EXERCISE: Exactly as given, write out the lines from the one containing "5 of 6. More parts follow." through the end of the listing, with both ends included and nothing else.

RECORDS PROVIDED:
§ §
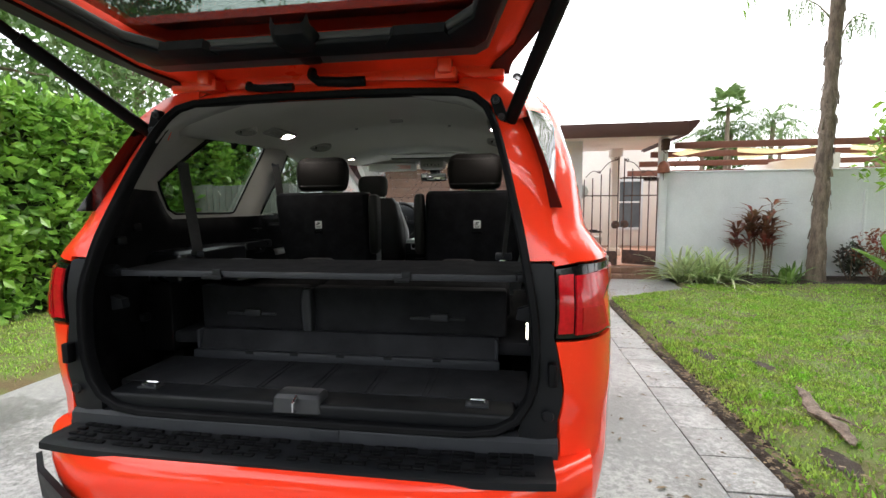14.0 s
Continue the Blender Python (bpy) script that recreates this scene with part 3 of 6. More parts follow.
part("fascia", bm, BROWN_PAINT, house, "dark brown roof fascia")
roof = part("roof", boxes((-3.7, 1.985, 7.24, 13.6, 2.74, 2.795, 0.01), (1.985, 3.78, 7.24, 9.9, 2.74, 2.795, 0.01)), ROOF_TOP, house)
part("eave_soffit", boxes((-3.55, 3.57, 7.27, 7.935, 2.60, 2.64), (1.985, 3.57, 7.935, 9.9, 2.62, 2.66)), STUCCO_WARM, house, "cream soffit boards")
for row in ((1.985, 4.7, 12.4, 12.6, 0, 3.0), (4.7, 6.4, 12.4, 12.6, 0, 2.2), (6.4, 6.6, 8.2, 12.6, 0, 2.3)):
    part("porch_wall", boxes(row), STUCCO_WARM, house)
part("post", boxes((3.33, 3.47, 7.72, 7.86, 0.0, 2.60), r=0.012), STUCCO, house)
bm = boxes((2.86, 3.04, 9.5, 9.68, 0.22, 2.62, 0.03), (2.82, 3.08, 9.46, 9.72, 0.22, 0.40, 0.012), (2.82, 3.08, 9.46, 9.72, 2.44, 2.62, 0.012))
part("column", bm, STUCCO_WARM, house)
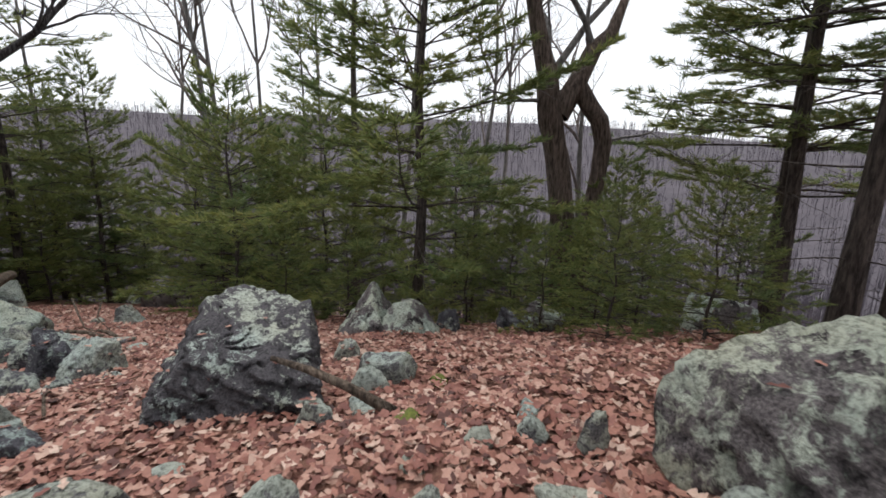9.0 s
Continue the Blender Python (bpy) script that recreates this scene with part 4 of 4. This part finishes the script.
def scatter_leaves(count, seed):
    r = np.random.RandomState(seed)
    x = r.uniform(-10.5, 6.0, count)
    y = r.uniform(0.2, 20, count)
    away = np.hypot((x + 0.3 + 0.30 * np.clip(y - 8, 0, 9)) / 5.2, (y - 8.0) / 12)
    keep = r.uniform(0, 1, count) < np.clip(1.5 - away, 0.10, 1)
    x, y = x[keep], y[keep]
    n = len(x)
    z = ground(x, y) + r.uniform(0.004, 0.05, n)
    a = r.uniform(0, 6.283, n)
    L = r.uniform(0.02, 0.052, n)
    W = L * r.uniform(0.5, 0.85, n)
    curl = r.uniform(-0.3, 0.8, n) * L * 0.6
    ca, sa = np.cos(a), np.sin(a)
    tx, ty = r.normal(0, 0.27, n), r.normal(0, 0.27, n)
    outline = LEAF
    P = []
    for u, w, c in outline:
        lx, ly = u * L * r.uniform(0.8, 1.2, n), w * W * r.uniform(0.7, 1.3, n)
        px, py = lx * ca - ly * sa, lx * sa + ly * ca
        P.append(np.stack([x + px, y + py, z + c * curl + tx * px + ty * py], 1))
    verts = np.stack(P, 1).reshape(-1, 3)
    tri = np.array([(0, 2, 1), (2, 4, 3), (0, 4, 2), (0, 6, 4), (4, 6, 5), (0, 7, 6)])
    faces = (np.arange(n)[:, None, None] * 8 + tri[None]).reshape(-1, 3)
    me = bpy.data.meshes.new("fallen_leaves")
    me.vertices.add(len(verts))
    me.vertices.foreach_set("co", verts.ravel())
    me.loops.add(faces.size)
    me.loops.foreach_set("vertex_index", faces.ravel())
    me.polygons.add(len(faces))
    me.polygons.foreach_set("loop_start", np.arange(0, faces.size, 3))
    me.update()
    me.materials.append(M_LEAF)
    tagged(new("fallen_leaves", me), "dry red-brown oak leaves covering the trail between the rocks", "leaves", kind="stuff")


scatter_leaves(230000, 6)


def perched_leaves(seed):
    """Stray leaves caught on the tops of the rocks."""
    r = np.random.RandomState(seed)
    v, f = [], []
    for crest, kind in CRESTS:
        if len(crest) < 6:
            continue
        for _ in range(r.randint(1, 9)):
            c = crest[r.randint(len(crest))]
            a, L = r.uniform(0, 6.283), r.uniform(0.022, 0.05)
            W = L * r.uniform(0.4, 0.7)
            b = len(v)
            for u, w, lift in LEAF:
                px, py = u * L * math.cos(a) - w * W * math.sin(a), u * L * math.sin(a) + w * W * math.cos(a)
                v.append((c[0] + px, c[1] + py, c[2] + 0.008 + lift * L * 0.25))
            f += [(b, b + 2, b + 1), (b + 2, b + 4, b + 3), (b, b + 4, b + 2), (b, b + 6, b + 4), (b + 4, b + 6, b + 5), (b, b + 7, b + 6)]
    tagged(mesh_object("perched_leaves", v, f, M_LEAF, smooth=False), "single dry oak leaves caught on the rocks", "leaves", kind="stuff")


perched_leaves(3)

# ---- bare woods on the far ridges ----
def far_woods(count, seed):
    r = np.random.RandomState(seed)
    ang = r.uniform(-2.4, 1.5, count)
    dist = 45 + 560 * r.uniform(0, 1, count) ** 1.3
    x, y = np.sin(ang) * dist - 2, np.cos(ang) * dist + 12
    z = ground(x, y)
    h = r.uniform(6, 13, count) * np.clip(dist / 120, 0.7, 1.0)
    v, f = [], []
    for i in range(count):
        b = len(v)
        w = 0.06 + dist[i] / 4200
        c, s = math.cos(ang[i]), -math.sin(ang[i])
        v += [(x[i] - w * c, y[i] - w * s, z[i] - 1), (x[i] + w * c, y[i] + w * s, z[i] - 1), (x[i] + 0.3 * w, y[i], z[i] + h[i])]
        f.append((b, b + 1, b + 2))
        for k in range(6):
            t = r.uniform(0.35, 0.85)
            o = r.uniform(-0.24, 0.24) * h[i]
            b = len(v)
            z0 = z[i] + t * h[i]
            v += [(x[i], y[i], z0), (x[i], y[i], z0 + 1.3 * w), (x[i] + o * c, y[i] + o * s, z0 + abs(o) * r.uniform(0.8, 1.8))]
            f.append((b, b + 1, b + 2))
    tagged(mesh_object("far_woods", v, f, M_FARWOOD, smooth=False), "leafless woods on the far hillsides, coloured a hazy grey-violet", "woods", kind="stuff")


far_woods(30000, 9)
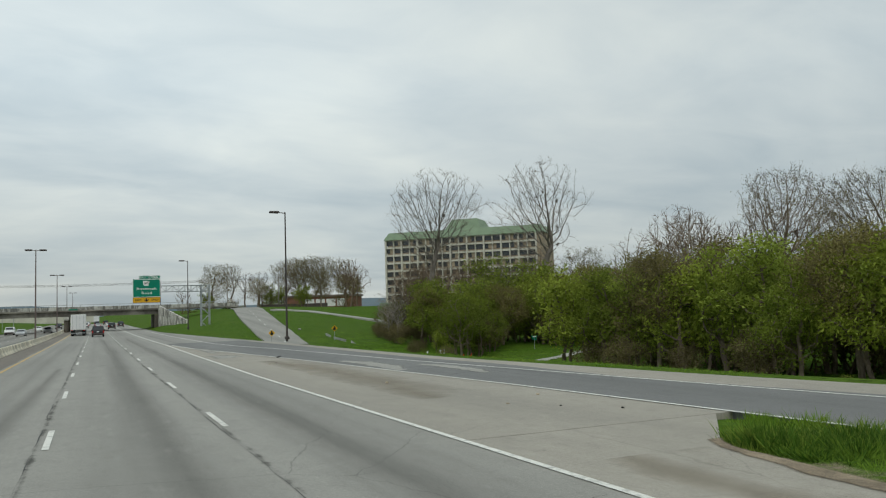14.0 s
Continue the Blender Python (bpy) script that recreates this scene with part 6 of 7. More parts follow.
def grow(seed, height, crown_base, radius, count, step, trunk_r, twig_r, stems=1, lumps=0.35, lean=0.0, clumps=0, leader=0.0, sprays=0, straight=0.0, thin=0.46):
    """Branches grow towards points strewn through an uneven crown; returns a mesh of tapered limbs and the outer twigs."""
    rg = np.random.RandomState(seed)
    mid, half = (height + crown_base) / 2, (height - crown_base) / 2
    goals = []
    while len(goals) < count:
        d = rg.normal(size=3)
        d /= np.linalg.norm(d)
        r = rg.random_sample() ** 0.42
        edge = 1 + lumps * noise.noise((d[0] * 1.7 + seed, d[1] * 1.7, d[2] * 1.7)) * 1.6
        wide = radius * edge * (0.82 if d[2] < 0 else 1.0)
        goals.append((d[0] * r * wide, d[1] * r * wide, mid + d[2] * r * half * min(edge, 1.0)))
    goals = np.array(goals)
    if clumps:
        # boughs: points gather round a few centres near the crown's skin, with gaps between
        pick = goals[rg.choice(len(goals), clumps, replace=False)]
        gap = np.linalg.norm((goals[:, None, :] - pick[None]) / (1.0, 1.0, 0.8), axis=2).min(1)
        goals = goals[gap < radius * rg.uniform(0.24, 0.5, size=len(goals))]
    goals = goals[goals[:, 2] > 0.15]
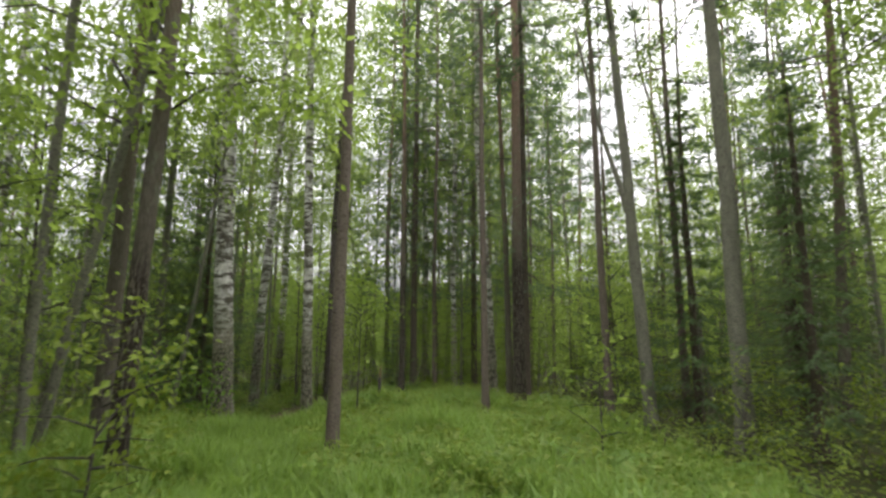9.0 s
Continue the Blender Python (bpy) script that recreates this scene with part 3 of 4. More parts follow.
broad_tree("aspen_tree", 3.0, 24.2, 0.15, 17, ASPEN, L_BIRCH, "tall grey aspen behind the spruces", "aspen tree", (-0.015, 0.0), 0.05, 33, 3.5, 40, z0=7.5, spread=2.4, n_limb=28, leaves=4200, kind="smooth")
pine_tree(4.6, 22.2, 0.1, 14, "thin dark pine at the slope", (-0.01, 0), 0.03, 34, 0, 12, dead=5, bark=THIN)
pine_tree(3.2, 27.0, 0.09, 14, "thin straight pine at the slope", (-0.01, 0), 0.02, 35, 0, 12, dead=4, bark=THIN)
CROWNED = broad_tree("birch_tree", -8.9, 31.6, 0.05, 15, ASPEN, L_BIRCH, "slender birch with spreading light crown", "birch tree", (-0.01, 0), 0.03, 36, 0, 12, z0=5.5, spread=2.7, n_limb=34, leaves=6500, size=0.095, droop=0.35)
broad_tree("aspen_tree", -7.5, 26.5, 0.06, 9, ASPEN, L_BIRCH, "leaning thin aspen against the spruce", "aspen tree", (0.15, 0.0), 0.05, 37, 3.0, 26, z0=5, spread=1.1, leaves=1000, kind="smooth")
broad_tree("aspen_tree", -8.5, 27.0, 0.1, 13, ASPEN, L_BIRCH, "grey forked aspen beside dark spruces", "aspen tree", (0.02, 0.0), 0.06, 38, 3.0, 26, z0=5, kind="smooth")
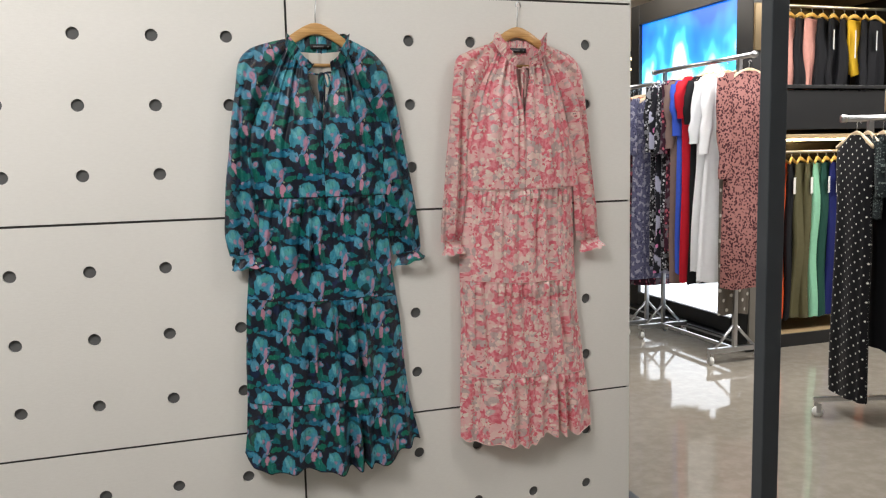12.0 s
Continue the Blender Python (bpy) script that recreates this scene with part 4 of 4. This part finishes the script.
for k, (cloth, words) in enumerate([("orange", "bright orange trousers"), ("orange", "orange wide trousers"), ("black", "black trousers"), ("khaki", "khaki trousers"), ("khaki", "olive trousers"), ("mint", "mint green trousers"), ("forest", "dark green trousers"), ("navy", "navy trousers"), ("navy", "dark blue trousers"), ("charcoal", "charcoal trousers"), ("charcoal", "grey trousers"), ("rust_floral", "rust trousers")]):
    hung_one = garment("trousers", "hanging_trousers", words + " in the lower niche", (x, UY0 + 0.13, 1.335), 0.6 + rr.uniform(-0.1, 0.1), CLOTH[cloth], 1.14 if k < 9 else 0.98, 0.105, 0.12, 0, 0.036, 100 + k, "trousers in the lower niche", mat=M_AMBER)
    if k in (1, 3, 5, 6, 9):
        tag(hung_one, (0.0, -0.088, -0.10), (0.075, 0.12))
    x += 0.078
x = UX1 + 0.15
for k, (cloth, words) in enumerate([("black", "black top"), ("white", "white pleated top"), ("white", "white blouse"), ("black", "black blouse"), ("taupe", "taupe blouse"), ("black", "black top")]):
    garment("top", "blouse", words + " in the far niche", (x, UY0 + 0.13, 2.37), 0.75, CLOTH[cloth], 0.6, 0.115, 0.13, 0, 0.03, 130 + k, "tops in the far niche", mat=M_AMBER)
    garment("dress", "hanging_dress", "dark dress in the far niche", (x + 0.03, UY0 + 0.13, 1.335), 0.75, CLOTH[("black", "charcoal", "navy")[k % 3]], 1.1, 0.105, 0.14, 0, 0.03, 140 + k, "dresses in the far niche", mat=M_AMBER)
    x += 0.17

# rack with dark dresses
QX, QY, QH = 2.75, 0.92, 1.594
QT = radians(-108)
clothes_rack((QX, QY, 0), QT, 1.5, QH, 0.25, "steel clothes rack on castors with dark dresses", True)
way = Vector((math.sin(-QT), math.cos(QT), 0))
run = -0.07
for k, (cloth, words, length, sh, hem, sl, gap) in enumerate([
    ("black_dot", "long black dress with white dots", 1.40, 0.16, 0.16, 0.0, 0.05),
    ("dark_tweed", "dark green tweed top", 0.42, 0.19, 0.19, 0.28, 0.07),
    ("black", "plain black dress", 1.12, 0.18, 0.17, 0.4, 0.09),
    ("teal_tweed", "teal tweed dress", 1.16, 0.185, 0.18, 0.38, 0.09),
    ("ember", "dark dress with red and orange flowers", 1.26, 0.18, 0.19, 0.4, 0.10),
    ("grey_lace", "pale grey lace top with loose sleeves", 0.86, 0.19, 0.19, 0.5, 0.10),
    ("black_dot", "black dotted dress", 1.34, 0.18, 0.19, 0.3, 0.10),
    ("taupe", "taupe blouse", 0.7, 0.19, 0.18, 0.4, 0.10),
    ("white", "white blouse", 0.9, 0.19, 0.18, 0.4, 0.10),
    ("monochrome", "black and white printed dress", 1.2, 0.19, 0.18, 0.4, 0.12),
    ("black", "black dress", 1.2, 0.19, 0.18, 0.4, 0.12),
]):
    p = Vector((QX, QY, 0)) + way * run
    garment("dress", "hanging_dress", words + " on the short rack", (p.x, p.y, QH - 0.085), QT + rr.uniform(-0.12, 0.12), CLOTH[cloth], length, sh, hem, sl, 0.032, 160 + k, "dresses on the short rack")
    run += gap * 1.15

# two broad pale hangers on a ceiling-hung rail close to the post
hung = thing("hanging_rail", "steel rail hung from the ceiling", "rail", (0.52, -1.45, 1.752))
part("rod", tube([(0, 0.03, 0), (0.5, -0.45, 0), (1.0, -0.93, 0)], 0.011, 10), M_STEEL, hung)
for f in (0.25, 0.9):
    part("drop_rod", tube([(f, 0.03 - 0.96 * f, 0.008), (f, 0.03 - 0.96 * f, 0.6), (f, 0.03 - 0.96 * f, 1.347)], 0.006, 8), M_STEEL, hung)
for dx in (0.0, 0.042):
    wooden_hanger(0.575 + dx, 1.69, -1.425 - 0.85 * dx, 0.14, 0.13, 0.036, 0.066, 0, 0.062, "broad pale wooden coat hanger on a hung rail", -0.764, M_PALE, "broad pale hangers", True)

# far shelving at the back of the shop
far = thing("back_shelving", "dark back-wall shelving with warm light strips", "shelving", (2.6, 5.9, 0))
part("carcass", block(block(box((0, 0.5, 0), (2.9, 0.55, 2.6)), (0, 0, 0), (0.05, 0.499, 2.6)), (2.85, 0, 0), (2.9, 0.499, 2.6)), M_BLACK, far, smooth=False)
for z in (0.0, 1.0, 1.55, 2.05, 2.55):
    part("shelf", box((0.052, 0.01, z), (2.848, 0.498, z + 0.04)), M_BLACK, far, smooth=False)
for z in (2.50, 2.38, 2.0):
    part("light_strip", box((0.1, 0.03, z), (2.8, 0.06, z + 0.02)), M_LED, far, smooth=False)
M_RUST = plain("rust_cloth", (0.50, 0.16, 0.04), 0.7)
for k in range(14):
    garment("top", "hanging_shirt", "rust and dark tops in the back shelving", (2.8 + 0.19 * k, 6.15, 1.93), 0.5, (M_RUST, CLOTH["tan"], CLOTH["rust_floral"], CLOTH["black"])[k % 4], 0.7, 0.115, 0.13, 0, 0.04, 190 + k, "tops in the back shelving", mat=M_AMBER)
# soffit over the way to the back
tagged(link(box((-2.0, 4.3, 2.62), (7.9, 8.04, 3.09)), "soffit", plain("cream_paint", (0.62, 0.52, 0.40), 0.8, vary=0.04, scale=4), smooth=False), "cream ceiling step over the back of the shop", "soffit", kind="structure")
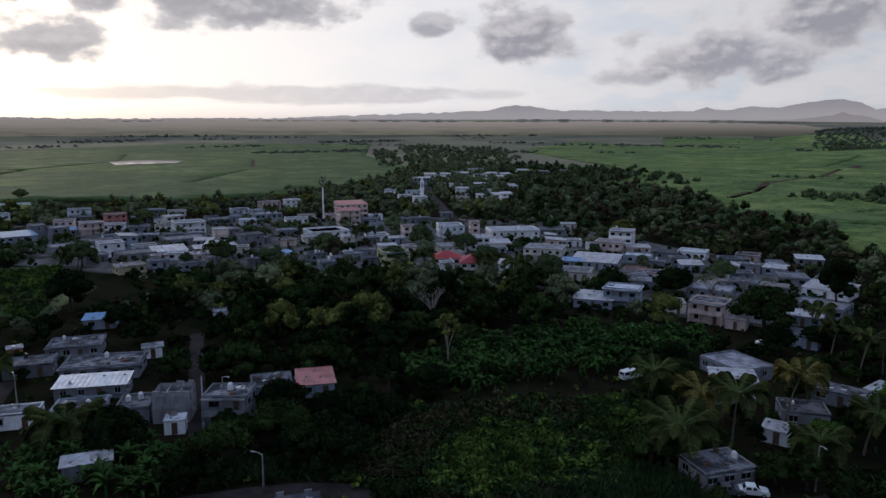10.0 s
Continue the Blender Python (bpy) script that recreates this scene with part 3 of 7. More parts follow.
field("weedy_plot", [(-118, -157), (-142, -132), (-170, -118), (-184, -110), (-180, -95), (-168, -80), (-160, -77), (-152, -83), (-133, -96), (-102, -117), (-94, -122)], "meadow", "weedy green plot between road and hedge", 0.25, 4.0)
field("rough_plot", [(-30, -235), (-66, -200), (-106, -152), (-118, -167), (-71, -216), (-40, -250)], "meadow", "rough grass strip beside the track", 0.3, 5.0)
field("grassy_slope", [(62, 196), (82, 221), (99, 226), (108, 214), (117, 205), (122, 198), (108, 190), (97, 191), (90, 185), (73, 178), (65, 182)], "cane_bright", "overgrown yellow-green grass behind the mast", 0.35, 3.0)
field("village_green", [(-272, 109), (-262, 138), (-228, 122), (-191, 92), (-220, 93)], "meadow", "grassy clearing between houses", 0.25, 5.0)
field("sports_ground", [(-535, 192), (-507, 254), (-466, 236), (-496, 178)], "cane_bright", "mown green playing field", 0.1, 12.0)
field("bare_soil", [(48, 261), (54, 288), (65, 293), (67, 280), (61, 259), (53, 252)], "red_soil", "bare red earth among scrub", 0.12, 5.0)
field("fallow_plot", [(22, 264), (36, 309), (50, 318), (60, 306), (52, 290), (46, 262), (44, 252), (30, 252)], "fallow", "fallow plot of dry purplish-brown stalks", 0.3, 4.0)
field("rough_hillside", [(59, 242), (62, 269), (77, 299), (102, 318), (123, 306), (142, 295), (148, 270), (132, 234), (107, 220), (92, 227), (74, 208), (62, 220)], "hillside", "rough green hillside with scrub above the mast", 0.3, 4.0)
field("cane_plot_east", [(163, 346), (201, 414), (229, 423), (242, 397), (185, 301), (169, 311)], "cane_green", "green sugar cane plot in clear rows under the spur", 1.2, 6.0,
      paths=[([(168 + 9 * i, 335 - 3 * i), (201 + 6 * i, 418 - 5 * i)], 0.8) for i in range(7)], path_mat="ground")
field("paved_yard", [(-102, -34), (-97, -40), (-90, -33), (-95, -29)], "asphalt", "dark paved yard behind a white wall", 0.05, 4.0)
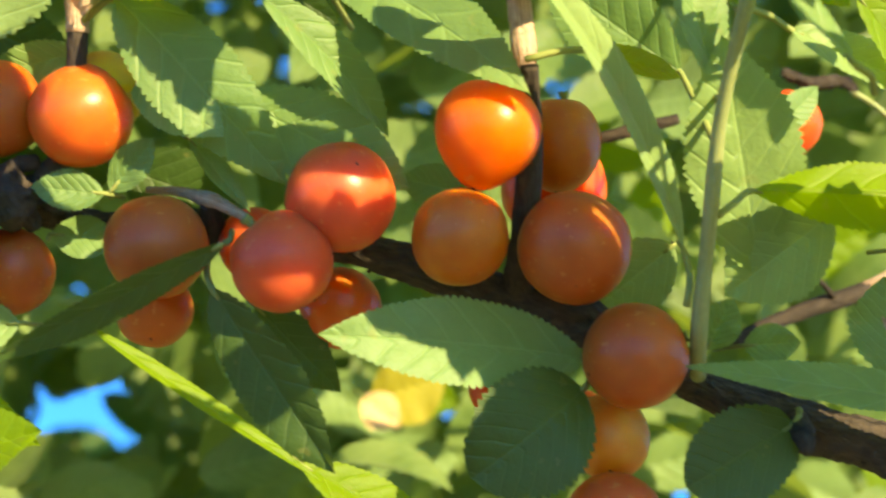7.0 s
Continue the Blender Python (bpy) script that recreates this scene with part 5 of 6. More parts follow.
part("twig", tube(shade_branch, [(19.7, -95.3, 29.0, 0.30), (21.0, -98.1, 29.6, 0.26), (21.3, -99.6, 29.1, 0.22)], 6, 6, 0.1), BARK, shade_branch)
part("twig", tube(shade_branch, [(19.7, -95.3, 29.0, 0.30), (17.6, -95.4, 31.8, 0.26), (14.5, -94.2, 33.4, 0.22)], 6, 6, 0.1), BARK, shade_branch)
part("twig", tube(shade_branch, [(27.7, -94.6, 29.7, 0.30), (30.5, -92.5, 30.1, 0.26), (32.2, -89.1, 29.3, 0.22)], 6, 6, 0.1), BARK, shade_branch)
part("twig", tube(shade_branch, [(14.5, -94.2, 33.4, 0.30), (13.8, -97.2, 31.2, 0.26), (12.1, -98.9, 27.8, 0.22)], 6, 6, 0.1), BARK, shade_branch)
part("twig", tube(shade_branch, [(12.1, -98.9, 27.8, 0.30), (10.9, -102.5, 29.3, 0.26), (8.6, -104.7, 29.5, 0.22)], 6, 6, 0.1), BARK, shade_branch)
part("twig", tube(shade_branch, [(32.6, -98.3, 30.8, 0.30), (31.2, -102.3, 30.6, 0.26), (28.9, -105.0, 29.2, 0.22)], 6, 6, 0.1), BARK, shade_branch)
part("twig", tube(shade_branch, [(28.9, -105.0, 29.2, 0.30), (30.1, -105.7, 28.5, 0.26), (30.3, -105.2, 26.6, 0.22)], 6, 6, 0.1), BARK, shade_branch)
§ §
FULL ANSWER:
Continue the Blender Python (bpy) script that recreates this scene with part 5 of 6. More parts follow.
part("twig", tube(shade_branch, [(19.7, -95.3, 29.0, 0.30), (21.0, -98.1, 29.6, 0.26), (21.3, -99.6, 29.1, 0.22)], 6, 6, 0.1), BARK, shade_branch)
part("twig", tube(shade_branch, [(19.7, -95.3, 29.0, 0.30), (17.6, -95.4, 31.8, 0.26), (14.5, -94.2, 33.4, 0.22)], 6, 6, 0.1), BARK, shade_branch)
part("twig", tube(shade_branch, [(27.7, -94.6, 29.7, 0.30), (30.5, -92.5, 30.1, 0.26), (32.2, -89.1, 29.3, 0.22)], 6, 6, 0.1), BARK, shade_branch)
part("twig", tube(shade_branch, [(14.5, -94.2, 33.4, 0.30), (13.8, -97.2, 31.2, 0.26), (12.1, -98.9, 27.8, 0.22)], 6, 6, 0.1), BARK, shade_branch)
part("twig", tube(shade_branch, [(12.1, -98.9, 27.8, 0.30), (10.9, -102.5, 29.3, 0.26), (8.6, -104.7, 29.5, 0.22)], 6, 6, 0.1), BARK, shade_branch)
part("twig", tube(shade_branch, [(32.6, -98.3, 30.8, 0.30), (31.2, -102.3, 30.6, 0.26), (28.9, -105.0, 29.2, 0.22)], 6, 6, 0.1), BARK, shade_branch)
part("twig", tube(shade_branch, [(28.9, -105.0, 29.2, 0.30), (30.1, -105.7, 28.5, 0.26), (30.3, -105.2, 26.6, 0.22)], 6, 6, 0.1), BARK, shade_branch)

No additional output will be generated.